### [Exercise brief]
Emit the entire listing verbatim.

##### Given material #####

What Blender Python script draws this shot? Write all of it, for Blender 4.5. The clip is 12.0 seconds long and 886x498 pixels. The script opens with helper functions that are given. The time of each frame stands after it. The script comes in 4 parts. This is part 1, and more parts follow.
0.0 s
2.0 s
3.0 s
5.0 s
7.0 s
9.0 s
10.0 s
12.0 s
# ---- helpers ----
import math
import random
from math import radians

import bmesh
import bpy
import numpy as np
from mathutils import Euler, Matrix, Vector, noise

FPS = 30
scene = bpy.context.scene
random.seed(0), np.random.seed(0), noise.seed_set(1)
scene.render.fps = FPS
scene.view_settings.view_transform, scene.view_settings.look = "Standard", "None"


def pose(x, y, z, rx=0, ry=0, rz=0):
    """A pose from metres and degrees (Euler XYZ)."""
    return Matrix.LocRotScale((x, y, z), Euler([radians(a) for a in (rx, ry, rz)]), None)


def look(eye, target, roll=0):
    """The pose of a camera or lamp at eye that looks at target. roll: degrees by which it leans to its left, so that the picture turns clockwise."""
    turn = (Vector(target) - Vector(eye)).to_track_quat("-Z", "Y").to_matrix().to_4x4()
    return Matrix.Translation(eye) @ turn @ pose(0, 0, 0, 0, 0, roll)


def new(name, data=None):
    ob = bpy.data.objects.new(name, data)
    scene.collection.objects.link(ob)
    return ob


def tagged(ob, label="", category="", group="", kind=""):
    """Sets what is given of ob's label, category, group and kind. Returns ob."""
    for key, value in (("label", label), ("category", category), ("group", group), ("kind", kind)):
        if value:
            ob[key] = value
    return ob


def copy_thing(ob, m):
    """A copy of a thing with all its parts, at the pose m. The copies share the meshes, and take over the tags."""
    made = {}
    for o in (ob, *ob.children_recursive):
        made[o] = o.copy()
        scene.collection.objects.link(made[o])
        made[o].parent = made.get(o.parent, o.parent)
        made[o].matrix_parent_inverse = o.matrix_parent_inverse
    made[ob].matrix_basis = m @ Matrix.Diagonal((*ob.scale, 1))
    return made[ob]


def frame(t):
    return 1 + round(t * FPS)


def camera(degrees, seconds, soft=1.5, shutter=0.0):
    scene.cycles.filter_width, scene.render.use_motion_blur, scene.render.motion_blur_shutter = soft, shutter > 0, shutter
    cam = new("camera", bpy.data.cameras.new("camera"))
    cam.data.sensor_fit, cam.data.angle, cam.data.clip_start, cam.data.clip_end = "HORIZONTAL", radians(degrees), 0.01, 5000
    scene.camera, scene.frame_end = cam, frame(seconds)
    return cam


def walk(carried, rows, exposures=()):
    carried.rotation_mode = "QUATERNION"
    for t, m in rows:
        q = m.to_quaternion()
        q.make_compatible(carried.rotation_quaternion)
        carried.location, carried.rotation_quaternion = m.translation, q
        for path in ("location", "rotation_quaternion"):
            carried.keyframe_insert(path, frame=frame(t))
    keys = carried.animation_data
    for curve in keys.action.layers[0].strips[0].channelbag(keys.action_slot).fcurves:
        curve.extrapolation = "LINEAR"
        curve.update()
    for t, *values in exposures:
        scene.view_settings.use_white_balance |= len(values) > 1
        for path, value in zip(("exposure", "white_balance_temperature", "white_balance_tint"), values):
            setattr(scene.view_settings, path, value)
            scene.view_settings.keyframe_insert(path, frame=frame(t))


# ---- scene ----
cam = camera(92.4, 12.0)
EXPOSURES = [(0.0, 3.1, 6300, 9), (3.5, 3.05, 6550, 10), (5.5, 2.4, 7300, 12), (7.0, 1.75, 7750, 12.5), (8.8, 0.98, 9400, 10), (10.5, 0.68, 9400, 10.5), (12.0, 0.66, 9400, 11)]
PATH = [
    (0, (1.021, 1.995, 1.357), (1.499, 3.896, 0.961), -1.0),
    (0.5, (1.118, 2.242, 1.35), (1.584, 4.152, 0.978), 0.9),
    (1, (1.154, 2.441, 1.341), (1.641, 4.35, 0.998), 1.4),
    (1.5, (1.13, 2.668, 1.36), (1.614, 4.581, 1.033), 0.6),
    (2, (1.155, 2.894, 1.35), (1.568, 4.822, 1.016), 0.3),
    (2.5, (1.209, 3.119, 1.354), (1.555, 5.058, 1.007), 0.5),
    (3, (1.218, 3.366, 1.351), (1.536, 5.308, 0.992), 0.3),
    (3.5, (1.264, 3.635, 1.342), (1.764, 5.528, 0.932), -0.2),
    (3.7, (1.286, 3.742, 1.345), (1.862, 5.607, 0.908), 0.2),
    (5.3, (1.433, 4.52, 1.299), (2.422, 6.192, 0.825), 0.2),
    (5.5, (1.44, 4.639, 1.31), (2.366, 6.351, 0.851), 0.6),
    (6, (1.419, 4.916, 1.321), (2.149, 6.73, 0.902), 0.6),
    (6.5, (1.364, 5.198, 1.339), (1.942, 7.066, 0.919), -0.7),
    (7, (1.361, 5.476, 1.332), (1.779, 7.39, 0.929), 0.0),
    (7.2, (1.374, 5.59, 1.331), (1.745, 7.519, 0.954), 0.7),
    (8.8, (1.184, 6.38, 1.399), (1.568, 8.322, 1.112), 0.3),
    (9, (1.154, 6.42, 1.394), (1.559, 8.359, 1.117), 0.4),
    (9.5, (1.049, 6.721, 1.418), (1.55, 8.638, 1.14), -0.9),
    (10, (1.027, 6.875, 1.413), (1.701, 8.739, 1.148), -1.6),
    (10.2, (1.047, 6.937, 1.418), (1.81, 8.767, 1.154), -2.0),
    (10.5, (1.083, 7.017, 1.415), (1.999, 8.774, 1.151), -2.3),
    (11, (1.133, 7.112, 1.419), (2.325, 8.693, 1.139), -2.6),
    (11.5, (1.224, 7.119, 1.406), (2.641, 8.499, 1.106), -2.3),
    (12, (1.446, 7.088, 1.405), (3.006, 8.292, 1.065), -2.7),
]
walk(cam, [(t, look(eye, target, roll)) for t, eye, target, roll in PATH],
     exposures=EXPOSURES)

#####

### [Answer for the task]
What Blender Python script draws this shot? Write all of it, for Blender 4.5. The clip is 12.0 seconds long and 886x498 pixels. The script opens with helper functions that are given. The time of each frame stands after it. The script comes in 4 parts. This is part 1, and more parts follow.
0.0 s
2.0 s
3.0 s
5.0 s
7.0 s
9.0 s
10.0 s
12.0 s
# ---- helpers ----
import math
import random
from math import radians

import bmesh
import bpy
import numpy as np
from mathutils import Euler, Matrix, Vector, noise

FPS = 30
scene = bpy.context.scene
random.seed(0), np.random.seed(0), noise.seed_set(1)
scene.render.fps = FPS
scene.view_settings.view_transform, scene.view_settings.look = "Standard", "None"


def pose(x, y, z, rx=0, ry=0, rz=0):
    """A pose from metres and degrees (Euler XYZ)."""
    return Matrix.LocRotScale((x, y, z), Euler([radians(a) for a in (rx, ry, rz)]), None)


def look(eye, target, roll=0):
    """The pose of a camera or lamp at eye that looks at target. roll: degrees by which it leans to its left, so that the picture turns clockwise."""
    turn = (Vector(target) - Vector(eye)).to_track_quat("-Z", "Y").to_matrix().to_4x4()
    return Matrix.Translation(eye) @ turn @ pose(0, 0, 0, 0, 0, roll)


def new(name, data=None):
    ob = bpy.data.objects.new(name, data)
    scene.collection.objects.link(ob)
    return ob


def tagged(ob, label="", category="", group="", kind=""):
    """Sets what is given of ob's label, category, group and kind. Returns ob."""
    for key, value in (("label", label), ("category", category), ("group", group), ("kind", kind)):
        if value:
            ob[key] = value
    return ob


def copy_thing(ob, m):
    """A copy of a thing with all its parts, at the pose m. The copies share the meshes, and take over the tags."""
    made = {}
    for o in (ob, *ob.children_recursive):
        made[o] = o.copy()
        scene.collection.objects.link(made[o])
        made[o].parent = made.get(o.parent, o.parent)
        made[o].matrix_parent_inverse = o.matrix_parent_inverse
    made[ob].matrix_basis = m @ Matrix.Diagonal((*ob.scale, 1))
    return made[ob]


def frame(t):
    return 1 + round(t * FPS)


def camera(degrees, seconds, soft=1.5, shutter=0.0):
    scene.cycles.filter_width, scene.render.use_motion_blur, scene.render.motion_blur_shutter = soft, shutter > 0, shutter
    cam = new("camera", bpy.data.cameras.new("camera"))
    cam.data.sensor_fit, cam.data.angle, cam.data.clip_start, cam.data.clip_end = "HORIZONTAL", radians(degrees), 0.01, 5000
    scene.camera, scene.frame_end = cam, frame(seconds)
    return cam


def walk(carried, rows, exposures=()):
    carried.rotation_mode = "QUATERNION"
    for t, m in rows:
        q = m.to_quaternion()
        q.make_compatible(carried.rotation_quaternion)
        carried.location, carried.rotation_quaternion = m.translation, q
        for path in ("location", "rotation_quaternion"):
            carried.keyframe_insert(path, frame=frame(t))
    keys = carried.animation_data
    for curve in keys.action.layers[0].strips[0].channelbag(keys.action_slot).fcurves:
        curve.extrapolation = "LINEAR"
        curve.update()
    for t, *values in exposures:
        scene.view_settings.use_white_balance |= len(values) > 1
        for path, value in zip(("exposure", "white_balance_temperature", "white_balance_tint"), values):
            setattr(scene.view_settings, path, value)
            scene.view_settings.keyframe_insert(path, frame=frame(t))


# ---- scene ----
cam = camera(92.4, 12.0)
EXPOSURES = [(0.0, 3.1, 6300, 9), (3.5, 3.05, 6550, 10), (5.5, 2.4, 7300, 12), (7.0, 1.75, 7750, 12.5), (8.8, 0.98, 9400, 10), (10.5, 0.68, 9400, 10.5), (12.0, 0.66, 9400, 11)]
PATH = [
    (0, (1.021, 1.995, 1.357), (1.499, 3.896, 0.961), -1.0),
    (0.5, (1.118, 2.242, 1.35), (1.584, 4.152, 0.978), 0.9),
    (1, (1.154, 2.441, 1.341), (1.641, 4.35, 0.998), 1.4),
    (1.5, (1.13, 2.668, 1.36), (1.614, 4.581, 1.033), 0.6),
    (2, (1.155, 2.894, 1.35), (1.568, 4.822, 1.016), 0.3),
    (2.5, (1.209, 3.119, 1.354), (1.555, 5.058, 1.007), 0.5),
    (3, (1.218, 3.366, 1.351), (1.536, 5.308, 0.992), 0.3),
    (3.5, (1.264, 3.635, 1.342), (1.764, 5.528, 0.932), -0.2),
    (3.7, (1.286, 3.742, 1.345), (1.862, 5.607, 0.908), 0.2),
    (5.3, (1.433, 4.52, 1.299), (2.422, 6.192, 0.825), 0.2),
    (5.5, (1.44, 4.639, 1.31), (2.366, 6.351, 0.851), 0.6),
    (6, (1.419, 4.916, 1.321), (2.149, 6.73, 0.902), 0.6),
    (6.5, (1.364, 5.198, 1.339), (1.942, 7.066, 0.919), -0.7),
    (7, (1.361, 5.476, 1.332), (1.779, 7.39, 0.929), 0.0),
    (7.2, (1.374, 5.59, 1.331), (1.745, 7.519, 0.954), 0.7),
    (8.8, (1.184, 6.38, 1.399), (1.568, 8.322, 1.112), 0.3),
    (9, (1.154, 6.42, 1.394), (1.559, 8.359, 1.117), 0.4),
    (9.5, (1.049, 6.721, 1.418), (1.55, 8.638, 1.14), -0.9),
    (10, (1.027, 6.875, 1.413), (1.701, 8.739, 1.148), -1.6),
    (10.2, (1.047, 6.937, 1.418), (1.81, 8.767, 1.154), -2.0),
    (10.5, (1.083, 7.017, 1.415), (1.999, 8.774, 1.151), -2.3),
    (11, (1.133, 7.112, 1.419), (2.325, 8.693, 1.139), -2.6),
    (11.5, (1.224, 7.119, 1.406), (2.641, 8.499, 1.106), -2.3),
    (12, (1.446, 7.088, 1.405), (3.006, 8.292, 1.065), -2.7),
]
walk(cam, [(t, look(eye, target, roll)) for t, eye, target, roll in PATH],
     exposures=EXPOSURES)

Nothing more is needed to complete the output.